What’s more, Portland Fire & Rescue contains a 2-year-old program called Portland Street Response that sends unarmed crisis teams to people in mental distress. That means Gonzalez partly controls the direction of an innovative program crafted and championed by former Commissioner Jo Ann Hardesty, the incumbent he just vanquished. The police union, which endorsed Gonzalez, has been reluctant to cede work to PSR. During the campaign, Gonzalez expressed trepidation about expanding the program wihout more in-depth data about its effectiveness.

Last week, WW visited Gonzalez’s makeshift office downtown, in a building adjacent to City Hall while his permanent office is being repainted beige, to ask him how he plans to lead his bureaus for the next two years. We discussed how firefighters’ job descriptions have been complicated by the homelessness crisis and what he plans to do about PSR.

Here are excerpts from that interview. Responses have been lightly edited for brevity and clarity.

WW: Talking to the fire union and Fire Chief Sara Boone, what do you see as the biggest issues confronting the bureau right now?

Rene Gonzalez: Certainly staffing versus volume they face is a gigantic piece. I think that the forced overtime, which was a response to the realities they’re facing—too many fires and not enough staff—is really beating down that workforce. I think at times there’s almost a sadness and depression about our inability to address unsanctioned camps.

When you’re putting out a fire [at a structure] built to code, the risk factors are understandable. In unsanctioned camps, you don’t know what you’re walking into. It’s deeply unpredictable, and I don’t think most fire professionals enjoy putting out a cooking or heating fire as human beings. There’s nothing fun about that.

Do you think firefighters should be first responders to chronic callers?

I think part of it is sanctioned versus unsanctioned camps. As a city, we have to move toward sanctioned camping, and that means a place with basic rules and fire safety. The fire bureau gave me this number: Since mid-2019, the fire bureau has been tracking fire calls among the houseless. Of those, only six were in sanctioned camps versus 2,554 in unsanctioned camps.

Don’t you think that’s because we have so few people in sanctioned camps, that it’s just a result of proportions?

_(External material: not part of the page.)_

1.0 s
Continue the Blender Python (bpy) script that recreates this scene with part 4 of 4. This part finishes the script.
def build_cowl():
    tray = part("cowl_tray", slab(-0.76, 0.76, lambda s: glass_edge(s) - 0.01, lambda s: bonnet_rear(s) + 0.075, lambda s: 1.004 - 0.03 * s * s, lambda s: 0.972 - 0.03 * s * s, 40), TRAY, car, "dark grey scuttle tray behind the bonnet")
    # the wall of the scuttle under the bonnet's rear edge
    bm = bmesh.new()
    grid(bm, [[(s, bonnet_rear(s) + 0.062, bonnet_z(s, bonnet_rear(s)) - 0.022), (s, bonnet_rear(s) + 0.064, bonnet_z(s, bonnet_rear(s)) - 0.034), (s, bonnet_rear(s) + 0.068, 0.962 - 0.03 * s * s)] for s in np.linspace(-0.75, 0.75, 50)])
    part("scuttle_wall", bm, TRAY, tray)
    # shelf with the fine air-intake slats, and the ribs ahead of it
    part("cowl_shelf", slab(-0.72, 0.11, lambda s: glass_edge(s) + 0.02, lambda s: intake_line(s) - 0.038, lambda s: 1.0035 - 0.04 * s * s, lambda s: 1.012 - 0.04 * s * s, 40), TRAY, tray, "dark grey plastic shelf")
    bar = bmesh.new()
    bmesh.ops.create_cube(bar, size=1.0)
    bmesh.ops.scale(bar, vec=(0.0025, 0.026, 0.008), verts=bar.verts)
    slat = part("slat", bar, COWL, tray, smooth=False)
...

We have a lot more unsanctioned camping than sanctioned camping. But the bottom line is: You talk to the fire marshal, and they think this is a big deal. There’s no rules in unsanctioned camps, and it’s driving a substantial amount of these fires. We just have to get folks into sanctioned camping where there’s reasonable public safety steps being taken, including fire suppression.

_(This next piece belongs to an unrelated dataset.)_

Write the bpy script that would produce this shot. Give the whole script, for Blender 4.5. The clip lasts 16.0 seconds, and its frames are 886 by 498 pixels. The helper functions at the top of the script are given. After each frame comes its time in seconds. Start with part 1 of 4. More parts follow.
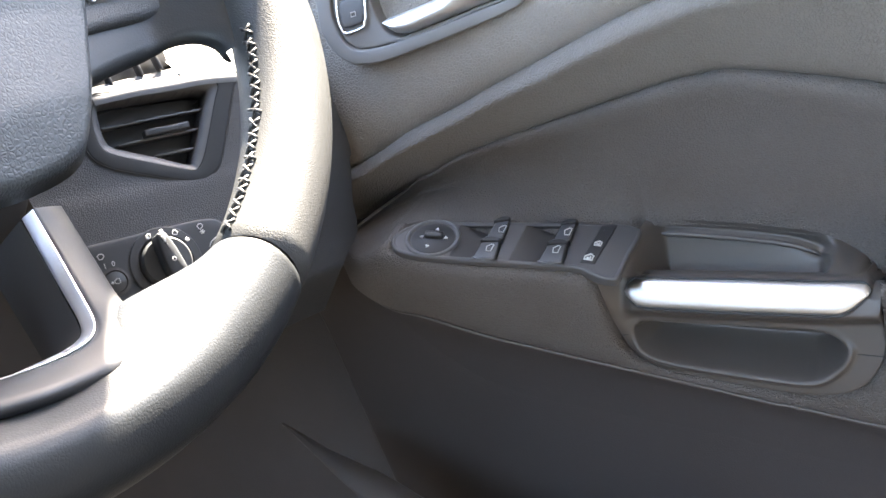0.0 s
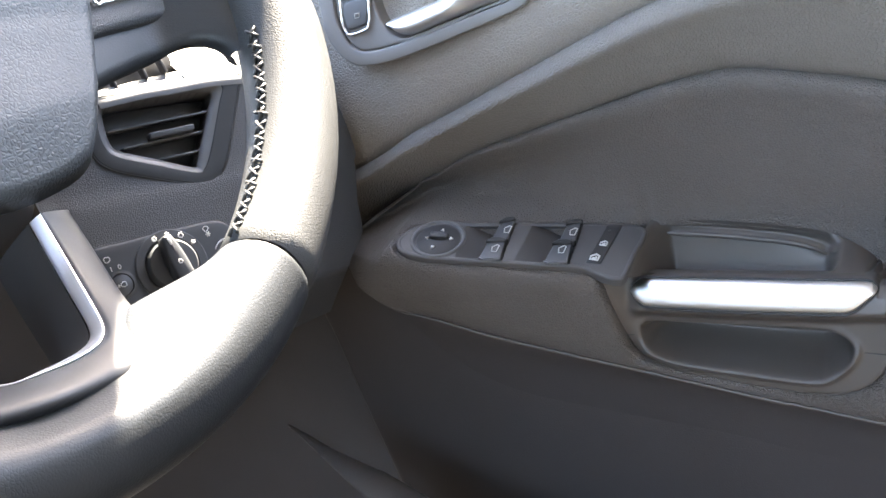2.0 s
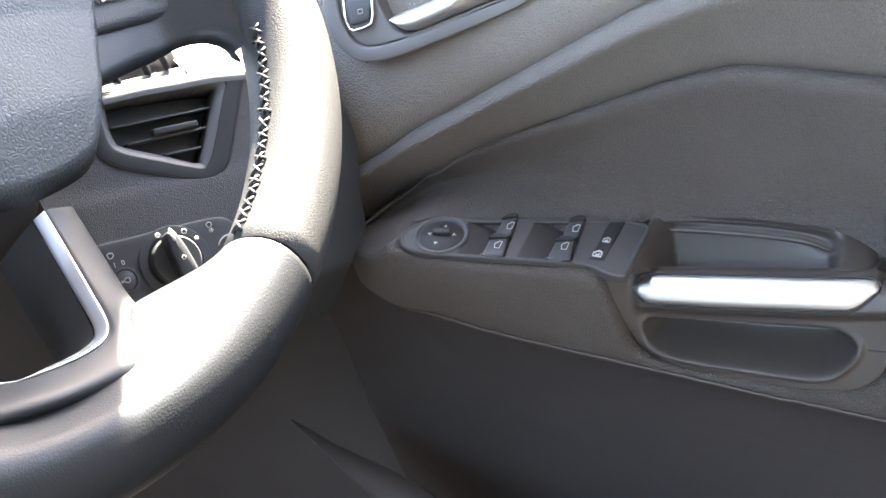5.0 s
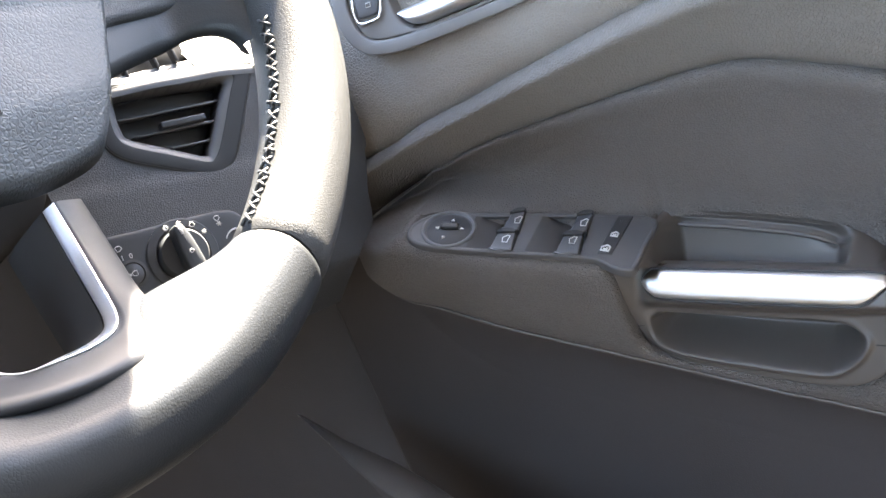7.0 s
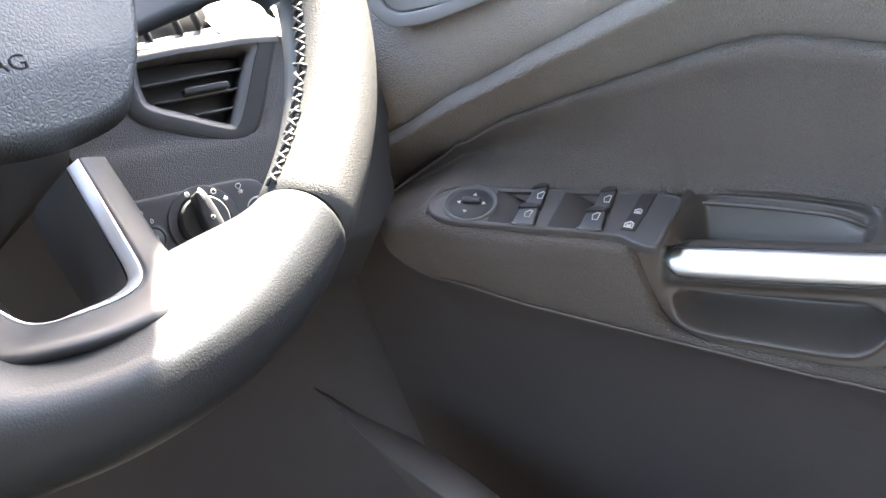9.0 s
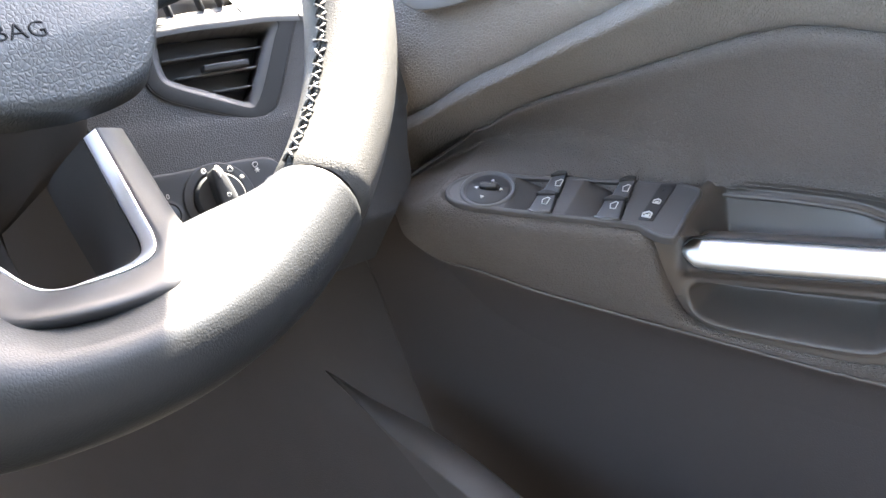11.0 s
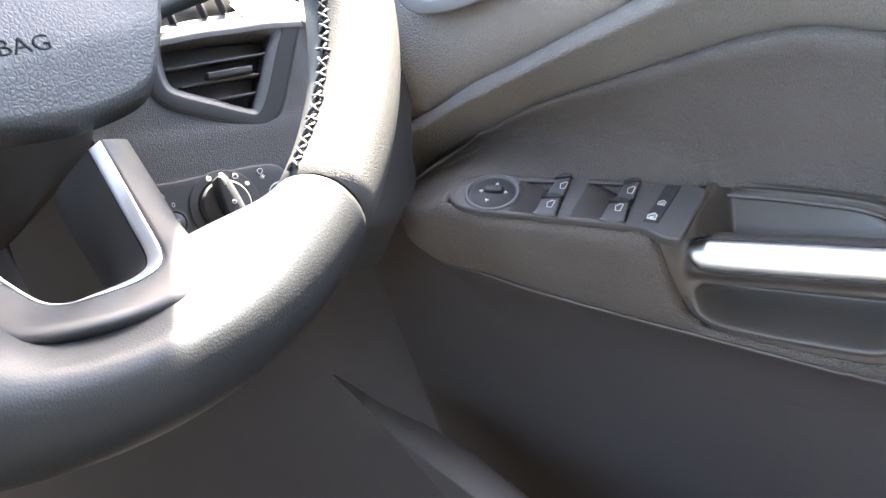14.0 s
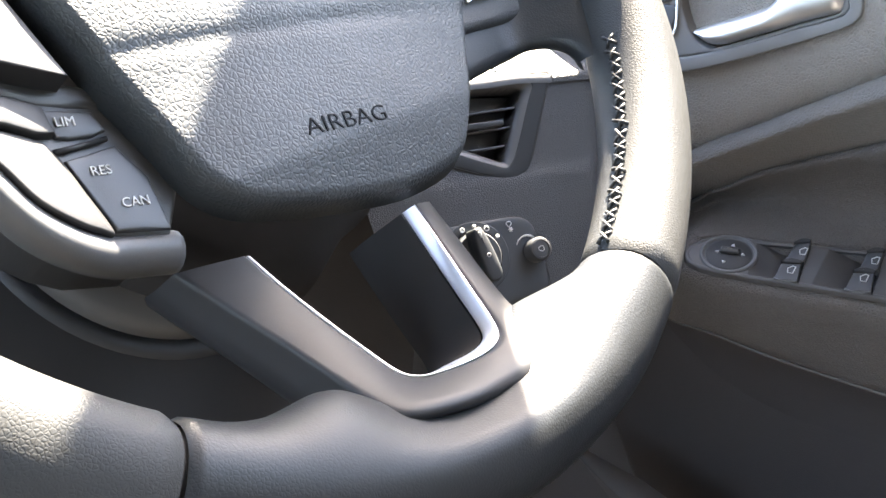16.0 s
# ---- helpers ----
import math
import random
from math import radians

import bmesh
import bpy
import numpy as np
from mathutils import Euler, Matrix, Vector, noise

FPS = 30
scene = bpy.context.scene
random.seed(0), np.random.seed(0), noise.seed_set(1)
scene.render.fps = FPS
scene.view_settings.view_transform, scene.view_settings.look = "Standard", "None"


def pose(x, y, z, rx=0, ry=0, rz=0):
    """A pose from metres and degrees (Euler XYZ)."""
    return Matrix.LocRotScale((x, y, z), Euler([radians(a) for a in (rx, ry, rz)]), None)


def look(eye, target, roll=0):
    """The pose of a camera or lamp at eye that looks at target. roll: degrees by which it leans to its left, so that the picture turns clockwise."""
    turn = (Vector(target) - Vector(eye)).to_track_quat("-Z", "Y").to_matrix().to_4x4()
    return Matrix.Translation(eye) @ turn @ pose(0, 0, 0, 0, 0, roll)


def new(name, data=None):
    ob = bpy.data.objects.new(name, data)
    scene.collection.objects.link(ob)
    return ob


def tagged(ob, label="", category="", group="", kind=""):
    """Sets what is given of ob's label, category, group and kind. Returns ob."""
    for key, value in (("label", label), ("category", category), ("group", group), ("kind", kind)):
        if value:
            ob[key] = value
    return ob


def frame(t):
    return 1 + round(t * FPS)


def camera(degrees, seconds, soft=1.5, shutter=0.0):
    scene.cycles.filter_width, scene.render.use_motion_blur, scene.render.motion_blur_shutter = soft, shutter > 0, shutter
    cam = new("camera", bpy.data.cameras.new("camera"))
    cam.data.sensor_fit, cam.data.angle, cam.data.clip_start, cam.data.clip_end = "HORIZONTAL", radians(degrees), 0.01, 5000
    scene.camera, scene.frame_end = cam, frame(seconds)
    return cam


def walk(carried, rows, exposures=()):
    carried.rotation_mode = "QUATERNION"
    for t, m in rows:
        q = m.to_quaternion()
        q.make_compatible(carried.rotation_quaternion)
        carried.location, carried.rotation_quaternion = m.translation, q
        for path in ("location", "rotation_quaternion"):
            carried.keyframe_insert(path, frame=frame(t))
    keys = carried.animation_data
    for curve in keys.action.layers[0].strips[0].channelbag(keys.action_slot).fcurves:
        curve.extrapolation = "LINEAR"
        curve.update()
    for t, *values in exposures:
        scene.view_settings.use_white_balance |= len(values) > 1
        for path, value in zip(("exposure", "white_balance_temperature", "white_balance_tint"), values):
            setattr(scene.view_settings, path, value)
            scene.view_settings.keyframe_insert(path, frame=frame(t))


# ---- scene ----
# World: x across the car towards the driver's door, y towards the bonnet, z up. Floor at z = 0.
cam = camera(44.83, 16.0, soft=1.5)
PATH = [
    (0, pose(-0.1709, -0.2980, 0.5754, 72.15, 12.97, -60.73)),
    (0.5, pose(-0.1706, -0.2978, 0.5768, 72.13, 13.26, -60.79)),
    (1, pose(-0.1714, -0.2973, 0.5768, 72.12, 13.39, -60.82)),
    (1.5, pose(-0.1707, -0.2978, 0.5766, 72.11, 13.38, -60.73)),
    (2, pose(-0.1714, -0.2966, 0.5765, 72.10, 13.34, -60.75)),
    (2.5, pose(-0.1708, -0.2976, 0.5765, 72.18, 13.33, -60.68)),
    (3, pose(-0.1706, -0.2976, 0.5767, 72.10, 13.23, -60.71)),
    (3.5, pose(-0.1698, -0.3005, 0.5777, 71.96, 13.38, -60.58)),
    (4, pose(-0.1709, -0.2972, 0.5780, 71.78, 13.28, -60.77)),
    (6.5, pose(-0.1718, -0.2957, 0.5779, 71.75, 13.25, -60.34)),
    (7, pose(-0.1721, -0.2947, 0.5771, 71.64, 13.22, -60.37)),
    (7.5, pose(-0.1710, -0.2967, 0.5781, 71.58, 13.31, -60.21)),
    (8, pose(-0.1727, -0.2942, 0.5774, 71.54, 13.35, -60.26)),
    (8.5, pose(-0.1721, -0.2933, 0.5725, 71.55, 13.20, -59.83)),
    (9, pose(-0.1746, -0.2893, 0.5692, 71.46, 12.30, -59.35)),
    (9.5, pose(-0.1738, -0.2893, 0.5673, 71.46, 11.25, -58.45)),
    (12, pose(-0.1741, -0.2867, 0.5645, 71.35, 11.07, -57.97)),
    (12.5, pose(-0.1739, -0.2872, 0.5650, 71.32, 11.19, -57.99)),
    (13, pose(-0.1738, -0.2881, 0.5657, 71.26, 11.44, -57.97)),
    (13.5, pose(-0.1729, -0.2885, 0.5671, 71.22, 11.52, -57.93)),
    (14, pose(-0.1731, -0.2882, 0.5677, 71.25, 11.75, -57.93)),
    (14.2, pose(-0.1733, -0.2879, 0.5682, 71.28, 11.80, -57.80)),
    (14.4, pose(-0.1814, -0.2827, 0.5771, 71.58, 12.39, -56.01)),
    (14.5, pose(-0.1858, -0.2792, 0.5823, 71.79, 12.78, -54.80)),
    (15, pose(-0.1924, -0.2701, 0.5839, 72.76, 13.00, -52.30)),
    (15.5, pose(-0.1966, -0.2618, 0.5888, 73.03, 12.31, -51.53)),
    (16, pose(-0.2079, -0.2402, 0.5988, 73.04, 10.28, -52.12)),
]
walk(cam, PATH, exposures=[(0.0, 4.97, 7700, 12), (9.0, 5.07, 7700, 12), (12.0, 5.29, 7700, 12), (14.0, 5.29, 7700, 12), (15.0, 4.93, 7700, 12), (16.0, 4.60, 7700, 12)])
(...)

Let’s say these camps aren’t built for another year. What could we do in the interim to partially relieve that burden on firefighters?

I think we have to get shelter up as quickly as possible. Whether we get multiple hundred- or 50-person sites, whether that takes 18 months or not, we have to show progress on that. I wonder in the interim what we can be doing further on things like proactive fire safety.

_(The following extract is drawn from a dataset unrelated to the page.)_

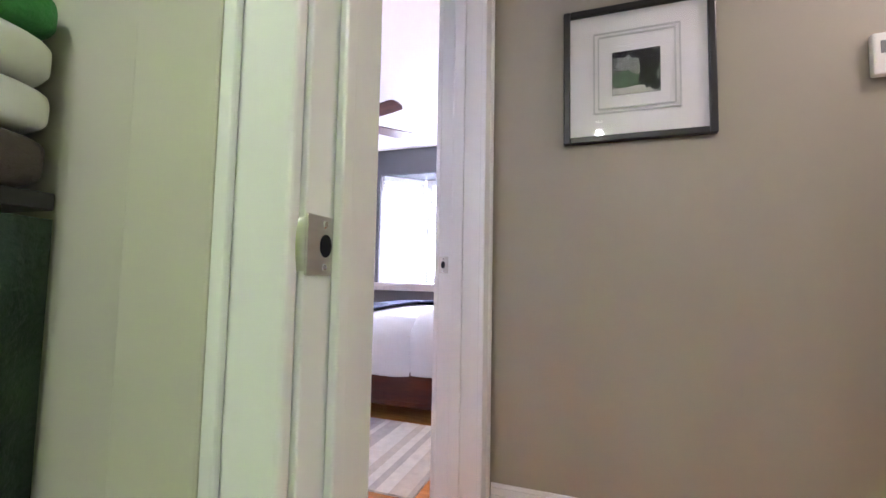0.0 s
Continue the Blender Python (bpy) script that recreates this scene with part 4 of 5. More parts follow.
def necklace(name, y, z, w, ln, material, label, r):
    nb = bmesh.new()
    for k in range(34):
        a = math.pi * (-0.5 + k / 33 * 1.0)
        for s in (-1, 1):
            yy = y + s * w * math.cos(a) * (1 - 0.5 * k / 33)
            bmesh.ops.create_icosphere(nb, subdivisions=1, radius=r, matrix=Matrix.Translation((0.016, yy, z - ln / 2 + ln / 2 * math.sin(a))))
    part(name, nb, material, jt, label)


necklace("pearl_necklace", -0.15, 0.285, 0.022, 0.15, PEARL, "white pearl necklace", 0.006)
necklace("silver_necklace", 0.165, 0.24, 0.020, 0.19, PEARL, "silver beaded necklace", 0.007)
part("dark_necklace", tube([(0.016, 0.16, 0.37), (0.018, 0.168, 0.33), (0.016, 0.172, 0.27)], [0.010, 0.013, 0.010]), BLACKP, jt, "black bead cluster")
part("silk_flower", merge(*[ring_solid([(0.001, 0), (0.012, 0.004), (0.016, 0.012), (0.012, 0.014), (0.001, 0.006)], 8)]), PINK, jt, "small pink silk flower", at=Matrix.Translation((0.03, -0.02, 0.29)) @ Matrix.Rotation(radians(70), 4, "Y"))

# ---- television ----
TVM = Matrix.Translation((-3.125, 1.590, 1.537)) @ Matrix.Rotation(radians(1.0), 4, "Z") @ Matrix.Rotation(radians(9.0), 4, "Y") @ Matrix.Rotation(radians(0.7), 4, "X")
tv = empty("television", TVM, "large black flat television tilted on the wall", "television")
W, H = 0.515, 0.343
part("cabinet", blocks(((-0.075, -W + 0.03, -H + 0.03), (-0.01, W - 0.03, H - 0.03)), bevel=0.012), BLACKP, tv)
part("bezel", blocks(((-0.03, -W, -H + 0.055), (0.012, -W + 0.055, H)), ((-0.03, W - 0.055, -H + 0.055), (0.012, W, H)), ((-0.03, -W + 0.055, H - 0.05), (0.012, W - 0.055, H)),
                      ((-0.03, -W + 0.055, -H + 0.055), (0.012, W - 0.055, -H + 0.105)), bevel=0.005), BLACKP, tv)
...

Will you expand and give more funding to Portland Street Response?

Right now, if I were to say where I’m inclined to push further funding, I would prioritize fire bureau staff. I want us to be aggressive in evaluating outside funds for PSR.

The police union has historically pushed back against sending more nonemergency calls to PSR. Would you go against the police union in that way?

I didn’t know the police union was opposed to more of those calls going to PSR. If more calls are appropriate for PSR, absolutely. I don’t know if any public safety bureau should have a veto on what makes sense. I want to understand more about the police’s opposition to that.

Over the summer, the union asked Commissioner Hardesty for double pay for overtime hours worked. She said it was fiscally irresponsible. If the union came to you and asked for double pay, how would you respond?

I would look to Chief Boone first on that. I don’t think we can take it off the table as a solution, particularly because 911 responders ended up getting it. I don’t know that fire should be excluded from that possibility if we’re giving it to other public safety employees. But we’re all facing budgetary restrictions.

So you’d defer to Chief Boone?

Yes.

You’ve talked a lot about what others have said to you about how to remedy some of the fire bureau’s issues. Do you have any concrete policies that you plan to implement?

I want to look at staffing as a priority. The training facility and the logistics facility that they opted not to go forward with as a bond, those are really old buildings. If you want to call that a policy, I don’t know, but we have to evaluate how we go forward with things.

Would you ask for a bond right now from voters?

I would first evaluate what other funding sources are out there for that before I go to voters for anything in this environment. I’m very reluctant right now to ask for anything in the short term, unless we’ve got our ducks in a row for return on investment for voters.